GAZETTE: What effect, if any, would Netanyahu being out of power have on the agreements Israel has reached with others in the region in the last few years, the so-called Abraham Accords, and do you see any early indications from Israel’s neighbors or others, including the U.S., that suggests how they may engage with this new leadership?

DANIN: I don’t think it’s going to have a dramatic impact on Israel’s most recent diplomatic openings. The UAE [United Arab Emirates] and Bahrain, and others, made their peace with Israel for geostrategic reasons of self-interest and that’s not going to change because Netanyahu is gone. But I would also add that I think this new government, if it comes into being, will also provide a real opportunity to perhaps change the dynamics in the U.S.-Israel relationship. Israel under Netanyahu really changed the way in which the U.S.-Israel relationship is conducted. Netanyahu, particularly his decision to not only oppose the standing president of the United States, President Obama in 2015, but to come to the United States and speak in the Congress against the standing president of the United States, was quite dramatic. And what it did was it really broke down the traditional bipartisan approach toward Israel in the U.S. It aligned Israel under Netanyahu with the Republican Party, and Netanyahu and Trump were quite closely aligned.

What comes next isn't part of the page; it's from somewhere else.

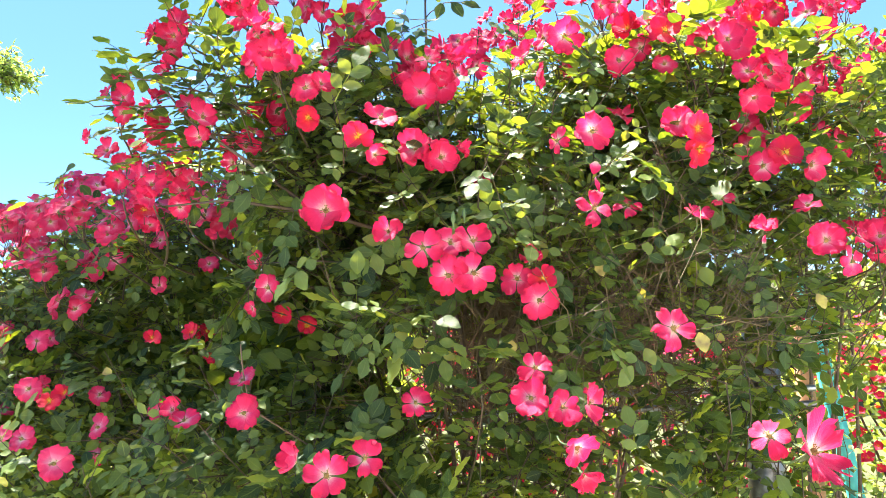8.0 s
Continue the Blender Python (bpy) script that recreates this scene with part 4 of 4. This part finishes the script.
# bare dry twigs that stand out of the leaves
wand([(0.90, 1.88, 1.95), (1.00, 1.90, 2.05), (1.06, 1.90, 2.11), (1.10, 1.90, 2.14)], 0.003, 0.001, "dry_twig", DRY, right_bush)
wand([(1.04, 1.90, 2.09), (1.05, 1.90, 2.13), (1.045, 1.90, 2.17)], 0.002, 0.0008, "dry_twig", DRY, right_bush)
wand([(1.00, 1.75, 1.80), (1.12, 1.76, 1.835), (1.22, 1.78, 1.850), (1.32, 1.80, 1.875)], 0.003, 0.001, "dry_twig", DRY, right_bush)
wand([(-0.20, 1.20, 1.30), (-0.262, 1.085, 1.38), (-0.268, 1.075, 1.430), (-0.270, 1.072, 1.468)], 0.0014, 0.0009, "dry_twig", DRY, B)
wand([(-0.05, 1.40, 1.62), (-0.20, 1.28, 1.66), (-0.32, 1.20, 1.675), (-0.40, 1.17, 1.665)], 0.0036, 0.0015, "cane", CANE, B)
wand([(-0.20, 1.30, 1.66), (-0.30, 1.25, 1.74), (-0.38, 1.22, 1.80), (-0.43, 1.20, 1.87)], 0.0035, 0.0016, "cane", CANE, B)


# ---- the steel support inside the roses, and what shows through the gaps ----
STEEL = plain_material("weathered_steel", (0.07, 0.065, 0.06), (0.42, 0.43, 0.45), 45, 0.28, 0.5, 0.9)
support = thing("trellis", 0.64, 1.57, 0, "weathered steel trellis pole and rails inside the roses", "trellis")
bag = Bag()
tube(bag, [(0, 0, -0.05), (0, 0, 0.9), (0, 0, 1.50), (0, 0, 1.52)], [0.035, 0.035, 0.035, 0.006], 20)
part("pole", bag.mesh("pole", STEEL), support)
for z in (1.300, 1.268, 0.55):
    bag = Bag()
    tube(bag, [(-0.72, 0.03, z), (-0.4, 0.03, z), (0.0, 0.03, z), (0.12, 0.03, z)], 0.007, 8)
    part("rail", bag.mesh("rail", STEEL), support)

stake = thing("garden_stake", 0.99, 2.05, 0, "slanting teal-painted garden stake among the roses", "garden stake")
bag = Bag()
block(bag, Matrix(((1, 0, -0.20, 0), (0, 1, 0, 0.0), (0.20, 0, 1, 0.75), (0, 0, 0, 1))), (0.036, 0.02, 1.56))
part("board", bag.mesh("board", TEAL), stake)
stake.location = (1.092, 1.99, 0)
post = thing("timber_post", 0.988, 2.05, 0, "orange-brown timber post behind the roses", "timber post")
bag = Bag()
block(bag, pose(0, 0, 0.76, 0, -3, 0), (0.035, 0.035, 1.54))
part("shaft", bag.mesh("shaft", TIMBER), post)

# ---- the sunlit rose bed beyond ----
def far_bed(x, y, wide, high, seed):
    """A rose bush some way behind, with its leaves and blossom as masses."""
    rng = np.random.default_rng(seed)
    bed = thing("rose_bush", x, y, 0, "sunlit red rose bush beyond the trellis", "rose bush", "rose bushes beyond")
    n = 2600
    q = rows_unit(rng.normal(size=(n, 3)))
    q[:, 2] = np.abs(q[:, 2]) * 1.0
    place = q * [wide, 0.4, high] * rng.uniform(0.45, 1.0, (n, 1)) ** 0.5 * (1 + 0.12 * np.sin(9 * q[:, :1]))
    bag = Bag()
    blades(bag, SMALL_BLADE, place, q + rng.normal(size=(n, 3)) * 0.6, q * 0.5 + [0, 0, 0.7] + rng.normal(size=(n, 3)) * 0.4, 0.055, 0.2, 0.1)
    tagged(part("foliage", bag.mesh("foliage", FAR_LEAF), bed), kind="stuff")
    bag = Bag()
    m = 420
    q = rows_unit(rng.normal(size=(m, 3)))
    q[:, 2] = np.abs(q[:, 2])
    middle = q * [wide, 0.42, high] * rng.uniform(0.85, 1.05, (m, 1))
    for k in range(5):
        a = k * 1.2566
        side = rows_unit(np.cross(q, [0.3, 0.2, 1.0]))
        way = side * math.cos(a) + np.cross(q, side) * math.sin(a) + q * 0.3
        blades(bag, SMALL_BLADE, middle, way, q, 0.032, 0.1, 0.0, 1.5)
    tagged(part("blossom", bag.mesh("blossom", RED if seed % 2 else PINK), bed), kind="stuff")
    for k in range(7):
        bag = Bag()
        tube(bag, bend((rng.uniform(-0.1, 0.1), 0, -0.02), (rng.uniform(-wide, wide) * 0.7, rng.uniform(-0.2, 0.2), high * 0.8), (0, 0, 0.1)), [0.01, 0.009, 0.008, 0.006, 0.005, 0.004], 5)
        part("stem", bag.mesh("stem", CANE), bed)


for k, (x, y, w, h) in enumerate([(-1.2, 4.3, 0.8, 1.25), (0.2, 4.2, 0.8, 1.30), (1.5, 4.4, 0.8, 1.35), (2.8, 4.5, 0.8, 1.3), (-2.9, 4.6, 0.9, 1.15), (4.2, 4.8, 0.8, 1.2)]):
    far_bed(x, y, w, h, 60 + k)


def far_hedge(x0, x1, y, high, seed):
    """A clipped hedge far behind, closing the garden."""
    rng = np.random.default_rng(seed)
    hedge = thing("hedge", (x0 + x1) / 2, y, 0, "sunlit yellow-green hedge closing the garden", "hedge")
    n = 9000
    place = np.stack([rng.uniform(x0, x1, n) - (x0 + x1) / 2, rng.uniform(-0.4, 0.4, n), high * rng.uniform(0, 1, n) ** 0.7], 1)
    place[:, 2] += 0.08 * np.sin(place[:, 0] * 2.1) + 0.05 * np.sin(place[:, 0] * 5.3)
    bag = Bag()
    blades(bag, SMALL_BLADE, place, rng.normal(size=(n, 3)), rng.normal(size=(n, 3)) * 0.5 + [0, -0.4, 0.7], 0.14, 0.2, 0.1)
    tagged(part("foliage", bag.mesh("foliage", FAR_LEAF), hedge), kind="stuff")
    for k in range(int(x1 - x0)):
        bag = Bag()
        tube(bag, [(x0 - (x0 + x1) / 2 + k + 0.5, 0, -0.05), (x0 - (x0 + x1) / 2 + k + 0.5, 0, high * 0.8)], [0.03, 0.015], 6)
        part("stem", bag.mesh("stem", BARK), hedge)


far_hedge(-2.0, 12.0, 8.5, 1.50, 71)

This new government, while headed by a right-wing prime minister, will have an opportunity to try to realign the U.S.-Israel relationship back toward a more bipartisan relationship in which the Israeli government’s alliance is bipartisan and with the United States, not with the Republican Party. Now having that said, we’re seeing changes here in the United States that were manifest last month even in the public discourse regarding Israel. And so, while I would say it’s an opportunity, it’s also going to be a challenge to reconstitute a real bipartisan consensus around support for Israel or in the U.S.-Israel relationship, particularly because, as I said earlier, there’s going to be an Israeli government that is going to be virtually incapable of conducting a coherent policy toward the Palestinians. And that’s going to be very frustrating for us.

I would say, as a former diplomat on the ground, that while the prospects for high-level diplomacy and major diplomatic breakthroughs is limited to nonexistent, opportunities for progress remain. There’s still a lot of room for real, tangible, and material on-the-ground changes that could be brought about with international mediation, and this could improve the relationship and the real-life realities between Israelis and Palestinians. We have to get out of this mindset that it’s either we broker a peace agreement or we can do nothing and watch a continued negative trajectory. I think there’s room for active diplomacy, for active steps on the ground that will not address the first-order questions, but nonetheless will affect the lives of all sides concerned. I’ve been involved in such efforts in the past, and the contribution it made to improving Palestinian and Israeli lives was demonstrable. We tend to lose sight of watching this from afar, but what you see up close is that a lot of the issues that really matter to people on the ground are these daily issues of land use, of movements and access, and all sorts of things that can help Israelis and Palestinians get on with their lives despite the fact that the very real core existential disputes remain. There’s a tremendous number of things that can be done, short of resolving their existential conflict.

Interview has been edited for clarity and length.